Le temps des comptes
30.9.11Fin septembre, c’était le temps des comptes, moment de tirer des traits à la règle. Fin septembre, c’était le temps de rassembler les tickets papier carbone. Au stylo bien appuyé, étaient inscrits une masse en tonne, un degré approximatif d’alcool, une date, un nom, un code : 2,2 tonnes, 12.5°, Sanchez, 1151. Fin septembre, fallait maintenant tous les retrouver, les classer chronologiquement, les additionner et poser les chiffres sur un petit cahier à spirales bleu.
Il s'installait à la table de la cuisine, ouvrait son registre et feuilletait les années passées avec un sourire mécanique sur les saisons aux récoltes abondantes et quelques raclements de gorge devant celles génératrices de mauvais crus. Il tournait les pages avec une grande préciosité. Il humectait d’abord son index à la bouche puis prenait chaque feuille par la marge haute, lisait et glissait lentement son doigt sur la tranche avant de la faire basculer d’une pichenette. Il caressait ensuite le verso comme pour apaiser les chiffres définitivement enfermés dans le papier et l’oubli.

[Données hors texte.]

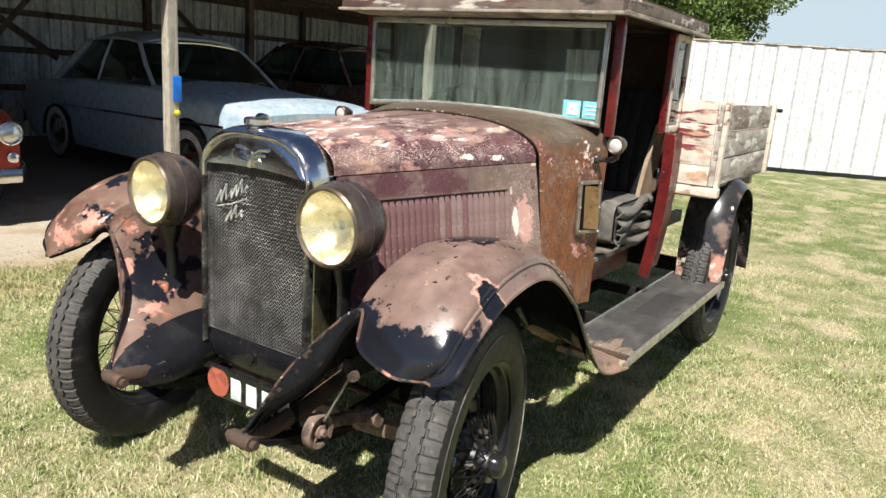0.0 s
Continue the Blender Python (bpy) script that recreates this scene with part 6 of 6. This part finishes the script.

Nouvelle page et en haut en cursives majuscules, il inscrivait le mois et l’année de la récolte, changeait de stylo et tirait son premier trait de soulignement à bille rouge. Il alignait alors tous les chiffres face aux noms de chacune de ses vignes, tournait et retournait chaque ticket, les inspectait une, deux, trois fois. Puis, à chaque levée de stylo, à chaque effet retour, ses yeux roulaient sur la journée passée, le temps et la pénibilité affrontés, les gens autour, sa fierté et la satisfaction du travail bien accompli.
Les additions étaient parfaites, chiffres alignés au cordeau des marges, bien calés sur les petits carreaux de la feuille, recomptés et comparés à leurs équivalents de la saison passée. Chaque kilogramme de raisins notifié était soigneusement courbé sans aucune biffure autorisée. Chaque pensée qui accompagnait ce travail semblait couler sur la feuille et se fondre dans la propreté et l’alignement obsessionnel de chaque nombre. Il passait ainsi dans sa cuisine plusieurs heures de silence à calligraphier sa vie de vigneron avec toute la solennité de l’ultime étape qui signifierait bientôt la bonne ou mauvaise année, la bonne ou mauvaise humeur pour l’hiver à venir.